One of Auckland's newest hotels faces a hefty bill to decontaminate a room which police say was secretly turned into a methamphetamine lab.
With just weeks until the Rugby World Cup begins, the four-star Quadrant Hotel must now be cleared by Auckland Council inspectors of possible dangerous toxins before visitors can stay in the room.
Near the High Court building and with views of the Waitemata Harbour and Albert Park, the Quadrant has 150 rooms at up to $430 a night.
But a police raid on the hotel on July 28 found equipment and materials used to manufacture the Class A drug and a couple living in the room were arrested.
Detective Sergeant Peter Litherland said police were waiting for test results to confirm traces of the drug, or poisonous byproducts. He said the equipment had not been set up as a working laboratory.
"But the materials and equipment found in the room would suggest manufacturing occurred there."
The P lab went undetected by hotel staff because a "do not disturb" sign was placed on the door, Mr Litherland said.
Surapong Boonperm, 34, and Thi Thanh Nguyen, 29, have since appeared in court charged with manufacturing methamphetamine, among other offences.
The couple also stayed in several other rooms in the weeks before the police raid, which Mr Litherland said Environmental Science and Research staff tested as a precaution.
The risks of cooking methamphetamine include fire, explosions, chemical burns, contamination and poisoning, and the process also produces a toxic waste.
The Quadrant Hotel must now pass an Auckland Council inspection before the potentially contaminated room is declared safe.
When a lab is discovered, police notify council staff who serve a notice on the property owner requiring the building be tested for contamination and remediated if needed.

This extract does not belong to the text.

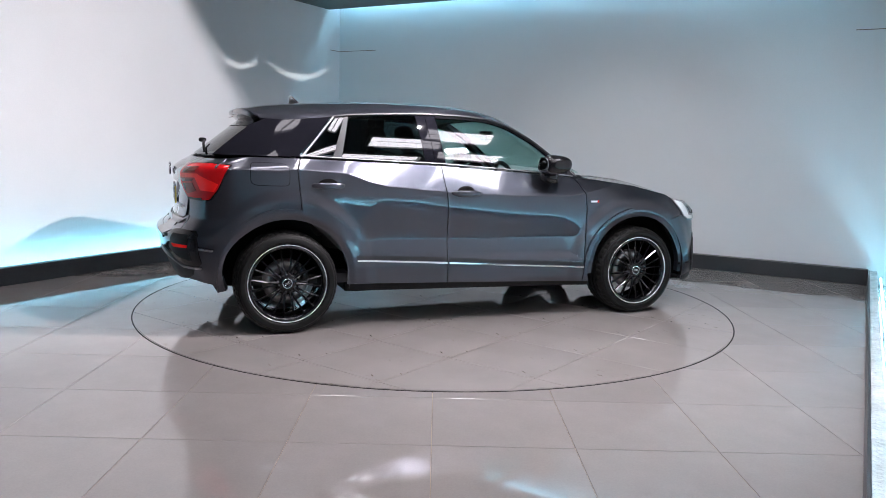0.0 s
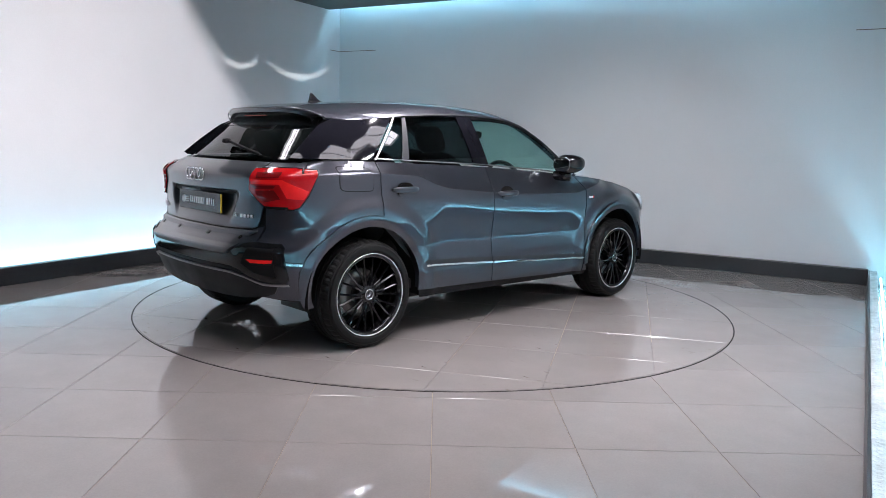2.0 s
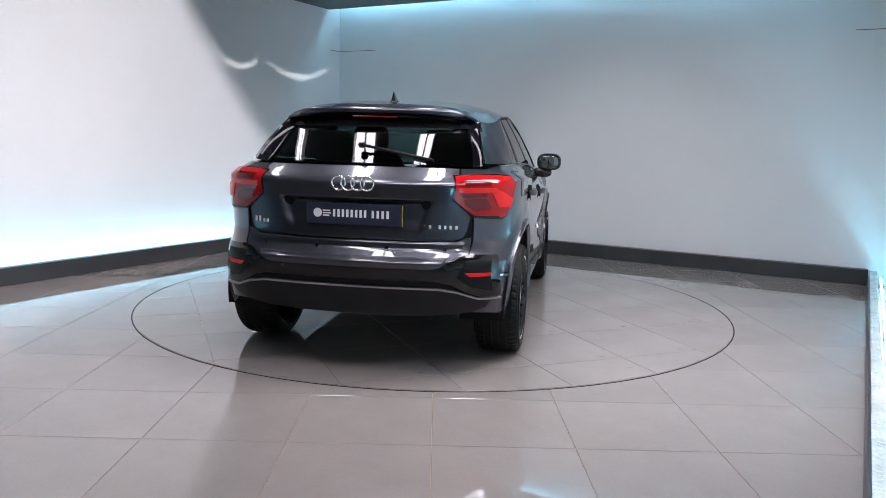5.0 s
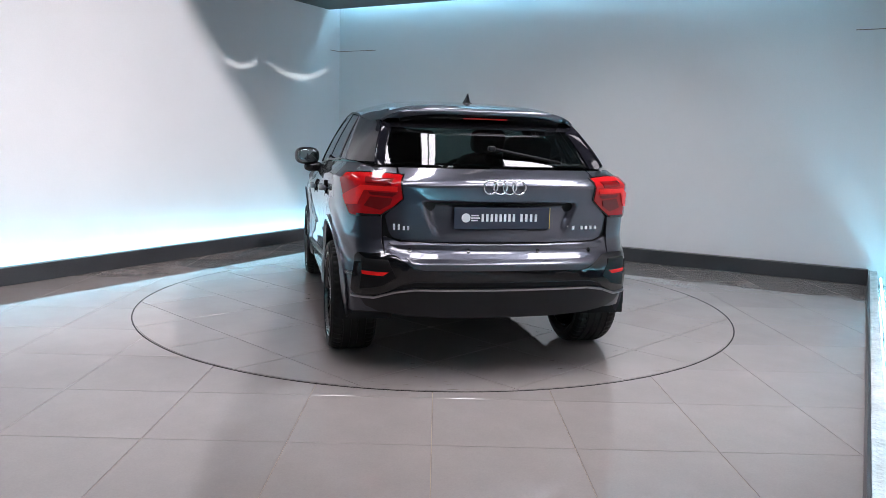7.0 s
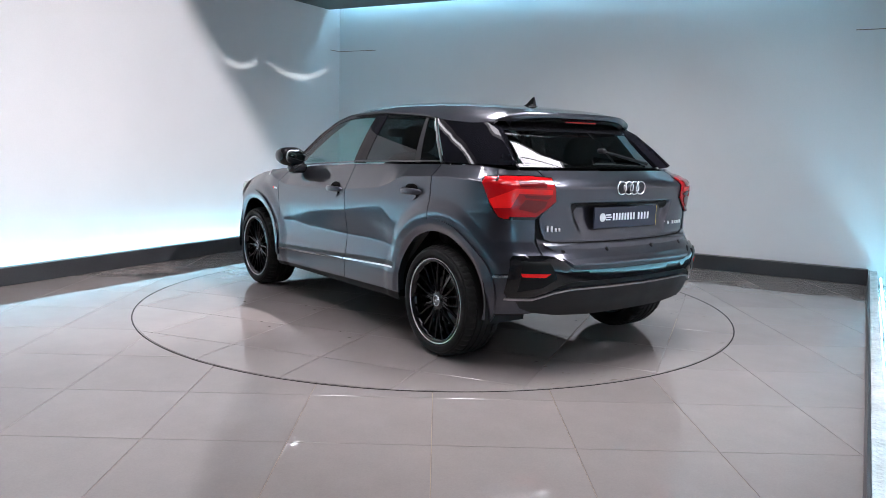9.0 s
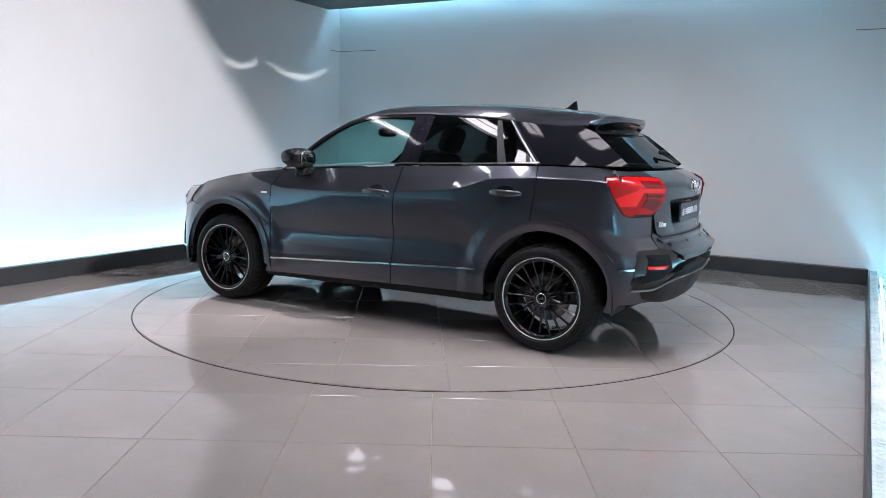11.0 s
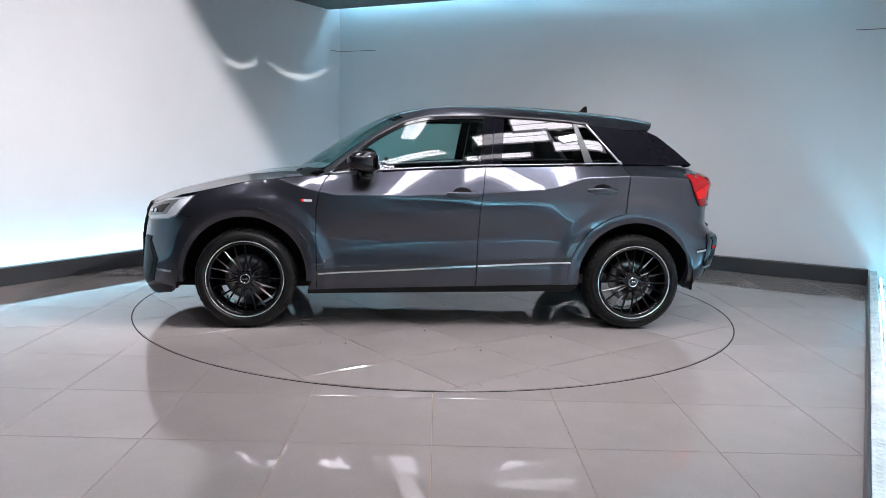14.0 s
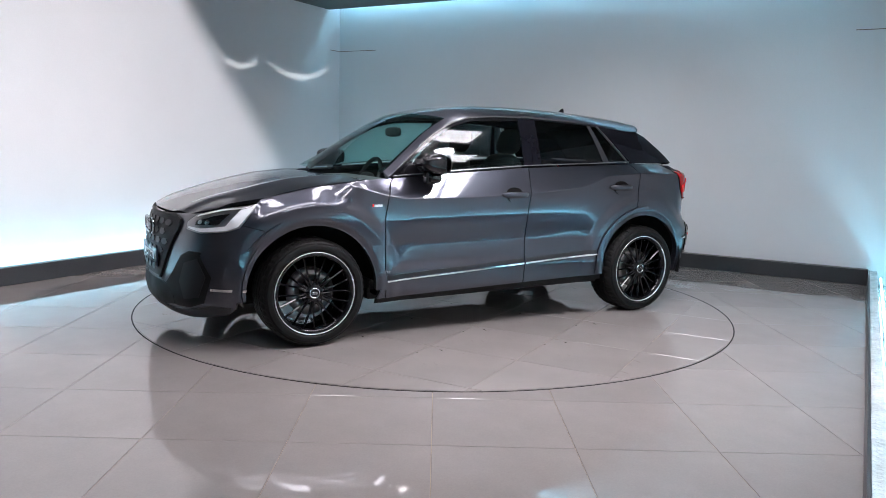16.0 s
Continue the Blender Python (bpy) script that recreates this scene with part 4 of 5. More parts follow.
# roof, pillars, windscreen
ROOF = [(-1.44, -1), (-1.44, 1), (0.22, 1), (0.275, 0.85), (0.335, 0.5), (0.35, 0), (0.335, -0.5), (0.275, -0.85), (0.22, -1)]
roof_panel = panel("roof", ROOF, upper, PAINT, car, step=0.05, outward=up_out, depth=0.015)
pair("windscreen_pillar", [(0.22, 1), (0.275, 0.85), (0.50, 0.875), (0.80, 0.90), (0.80, 1.0)], upper, PAINT, car, step=0.03, outward=lambda p: Vector((0, 1, 1)), depth=0.03)
WS = [(0.345, 0), (0.33, 0.5), (0.272, 0.85), (0.50, 0.873), (0.80, 0.90), (0.86, 0.86), (0.98, 0.5), (1.03, 0)]
WS = WS + [(x, -s) for x, s in WS[::-1] if s]
windscreen = panel("windscreen", WS, upper, GLASS, car, "clear windscreen with dark edge", step=0.06, outward=up_out, depth=0)
pair("windscreen_edge", [(0.270, 0.86), (0.50, 0.88), (0.82, 0.905), (0.82, 0.86), (0.50, 0.845), (0.285, 0.82)], upper, BLACK, windscreen, "black edge band", lift=-0.004, step=0.04, outward=up_out, depth=0)
panel("windscreen_edge", [(0.345, -0.4), (0.345, 0.4), (0.32, 0.6), (0.275, 0.83), (0.295, 0.83), (0.35, 0.6), (0.40, 0.2), (0.40, -0.2), (0.35, -0.6), (0.295, -0.83), (0.275, -0.83), (0.32, -0.6)], upper, BLACK, windscreen, "black edge band", lift=-0.004, step=0.04, outward=up_out, depth=0)

# side glazing
def roof_line(x0, x1, dz=0.0, n=14):
    return [(x0 + (x1 - x0) * i / n, WINTOP(x0 + (x1 - x0) * i / n) + dz) for i in range(n + 1)]


def belt_line(x0, x1, dz=0.0, n=8):
    return [(x0 + (x1 - x0) * i / n, BELT(x0 + (x1 - x0) * i / n) + dz) for i in range(n + 1)]


fw = pair("front_window", belt_line(0.70, -0.232, 0.002) + [(-0.262, 1.408)] + roof_line(-0.25, 0.66, -0.014), glass_side, GLASS, front_doors, "clear front side window", step=0.05, outward=side_out, depth=0)
rw = pair("rear_window", belt_line(-0.365, -0.948, 0.002) + roof_line(-0.872, -0.402, -0.014), glass_side, PRIVACY, rear_doors, "dark tinted rear side window", step=0.05, outward=side_out, depth=0)
pair("rear_window", belt_line(-0.998, -1.180, 0.002) + roof_line(-0.955, -0.900, -0.012, 4), glass_side, PRIVACY, rear_doors, "dark tinted quarter light", step=0.05, outward=side_out, depth=0)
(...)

"We also serve a building notice to prevent [it] being occupied while the testing and decontamination is being carried out," said an Auckland Council spokeswoman. "At this stage only one room at the Quadrant requires decontamination."
Quadrant Hotel General Manager Edward Judd declined to comment yesterday.
Boonperm and Nguyen were on the run for five months before their arrests, wanted by police in connection with a P lab explosion which destroyed several West Auckland businesses in March. About 40 firefighters took two hours to control the fire in a flat above the industrial site in Waikaukau Rd, Glen Eden.
Mr Litherland, of Waitakere CIB, said Boonperm and Nguyen were charged with P manufacturing offences after equipment was found when the site went up in flames.
Nguyen, also known as Krystal or Sylvia, has also been charged over manufacturing items discovered in a unit at a St Lukes Storage King in July.